Falta, então, um projecto para a escola portuguesa...
Sim, claramente. Qualquer organização tem objectivos. Se perguntarmos à escola qual é o objectivo da escola obteremos inúmeras respostas. Cada qual terá a sua opinião, mas a maior parte não sabe dizer coisa nenhuma. Pergunte à ministra da Educação qual é o objectivo da escola e eu garanto-lhe que ela não saberá responder - ou a resposta que der é disparatada. Basta ver a forma como ela está organizada actualmente e penso que estamos conversados sobre o assunto.
É preciso questionar para que serve afinal a escola pública, o que se deve ensinar a uma criança no ensino básico. Veja-se os programas, são risíveis, ninguém entende o que aquilo quer dizer... A expressão “eduquês” resultou de facto bem, e está patente em tudo aquilo que os “pedabobos” escrevem para a educação. Mas a verdade é que são seguidos acefalamente pela maioria das pessoas.
Fico também muito surpreendido com os professores ao reparar que eles gostam que se lhes chame educadores.

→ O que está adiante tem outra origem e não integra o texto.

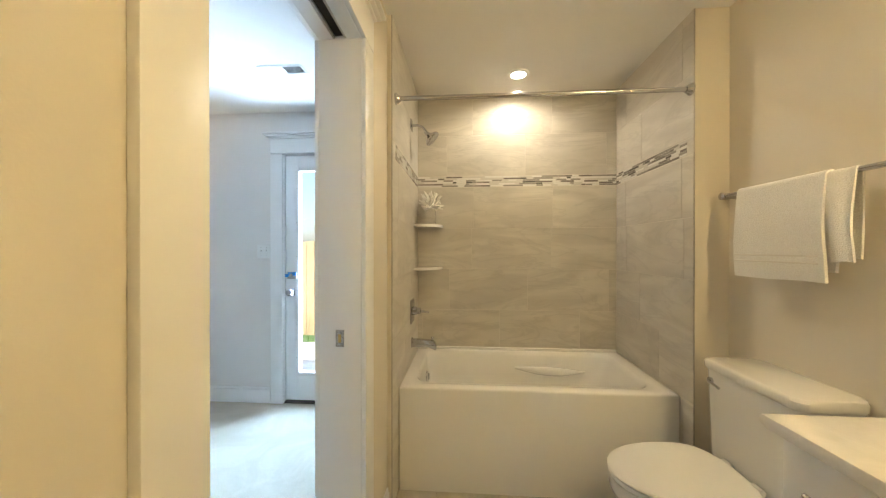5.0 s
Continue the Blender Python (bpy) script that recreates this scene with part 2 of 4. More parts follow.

Porque os professores não são educadores, são profissionais de cuja actividade deriva um contributo para um processo de educação dos cidadãos. Afinal, cada um é responsável pelo seu projecto educativo.
Nós precisávamos de parar para debater estas e outras questões, porque não há suficiente debate social sobre a educação. E ele verdadeiramente falta ao país. Mas infelizmente parece que não temos tempos para discuti-las. Vivemos numa sociedade completamente invertida, completamente tonta. Esta crise económica que estamos a viver, por exemplo, mostra bem a ganância das pessoas, a discrepância entre aqueles que ganham salários de cento e tal mil euros e ainda têm o desplante de vir dizer que os salários mínimos deviam ficar congelados para salvar o país. Estas afirmações ultrapassam a minha capacidade lógica. E a escola tem obviamente muita responsabilidade neste quadro.